[Rows from a dataset of clips and code]

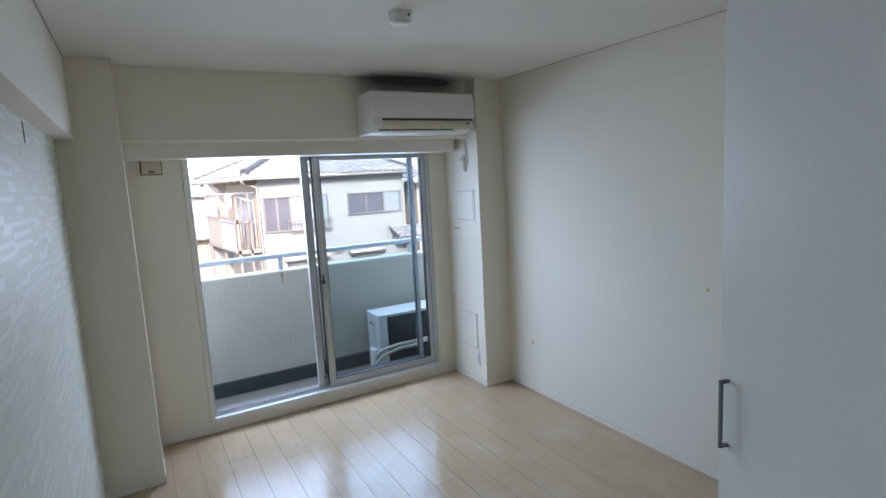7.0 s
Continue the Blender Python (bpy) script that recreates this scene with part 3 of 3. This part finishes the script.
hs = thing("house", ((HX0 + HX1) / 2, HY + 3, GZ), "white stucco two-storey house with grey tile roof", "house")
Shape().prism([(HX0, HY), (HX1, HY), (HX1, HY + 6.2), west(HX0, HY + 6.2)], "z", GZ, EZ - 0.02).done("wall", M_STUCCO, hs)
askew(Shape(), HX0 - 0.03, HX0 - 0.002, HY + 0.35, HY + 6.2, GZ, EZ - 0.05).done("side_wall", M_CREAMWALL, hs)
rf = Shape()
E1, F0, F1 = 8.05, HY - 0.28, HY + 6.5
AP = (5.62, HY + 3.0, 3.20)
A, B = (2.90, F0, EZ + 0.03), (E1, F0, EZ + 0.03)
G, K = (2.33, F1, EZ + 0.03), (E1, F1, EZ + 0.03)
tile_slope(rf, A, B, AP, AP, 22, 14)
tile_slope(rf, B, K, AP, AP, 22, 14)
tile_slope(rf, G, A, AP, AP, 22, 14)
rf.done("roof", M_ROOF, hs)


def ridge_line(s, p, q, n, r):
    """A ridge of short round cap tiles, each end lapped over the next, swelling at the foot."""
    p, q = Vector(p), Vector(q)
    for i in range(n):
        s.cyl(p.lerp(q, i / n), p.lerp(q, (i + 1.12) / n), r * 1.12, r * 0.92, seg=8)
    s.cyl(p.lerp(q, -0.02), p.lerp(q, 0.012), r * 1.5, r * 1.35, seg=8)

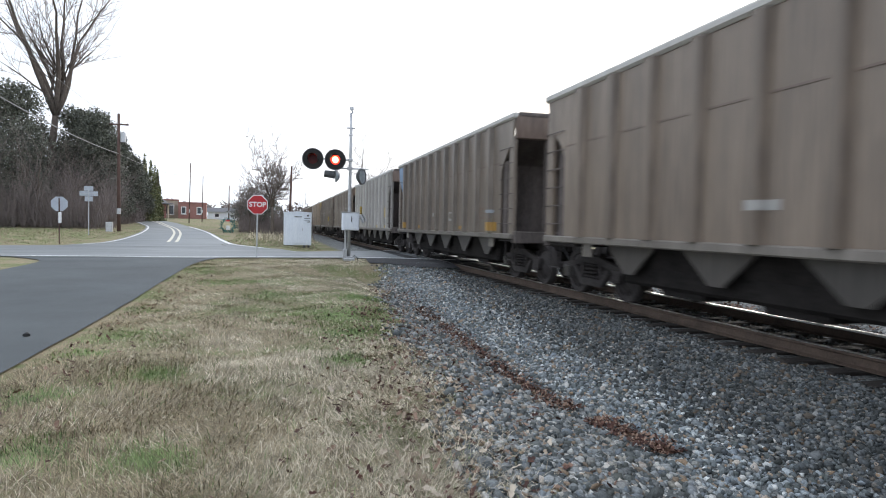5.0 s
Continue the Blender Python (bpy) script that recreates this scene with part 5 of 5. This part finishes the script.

» SHORT TASK
Without the pictures, restate each entry exactly.

» SOLUTION FOR THIS PROBLEM
7.0 s
Continue the Blender Python (bpy) script that recreates this scene with part 3 of 3. This part finishes the script.
hs = thing("house", ((HX0 + HX1) / 2, HY + 3, GZ), "white stucco two-storey house with grey tile roof", "house")
Shape().prism([(HX0, HY), (HX1, HY), (HX1, HY + 6.2), west(HX0, HY + 6.2)], "z", GZ, EZ - 0.02).done("wall", M_STUCCO, hs)
askew(Shape(), HX0 - 0.03, HX0 - 0.002, HY + 0.35, HY + 6.2, GZ, EZ - 0.05).done("side_wall", M_CREAMWALL, hs)
rf = Shape()
E1, F0, F1 = 8.05, HY - 0.28, HY + 6.5
AP = (5.62, HY + 3.0, 3.20)
A, B = (2.90, F0, EZ + 0.03), (E1, F0, EZ + 0.03)
G, K = (2.33, F1, EZ + 0.03), (E1, F1, EZ + 0.03)
tile_slope(rf, A, B, AP, AP, 22, 14)
tile_slope(rf, B, K, AP, AP, 22, 14)
tile_slope(rf, G, A, AP, AP, 22, 14)
rf.done("roof", M_ROOF, hs)


def ridge_line(s, p, q, n, r):
    """A ridge of short round cap tiles, each end lapped over the next, swelling at the foot."""
    p, q = Vector(p), Vector(q)
    for i in range(n):
        s.cyl(p.lerp(q, i / n), p.lerp(q, (i + 1.12) / n), r * 1.12, r * 0.92, seg=8)
    s.cyl(p.lerp(q, -0.02), p.lerp(q, 0.012), r * 1.5, r * 1.35, seg=8)

5.0 s
Continue the Blender Python (bpy) script that recreates this scene with part 5 of 5. This part finishes the script.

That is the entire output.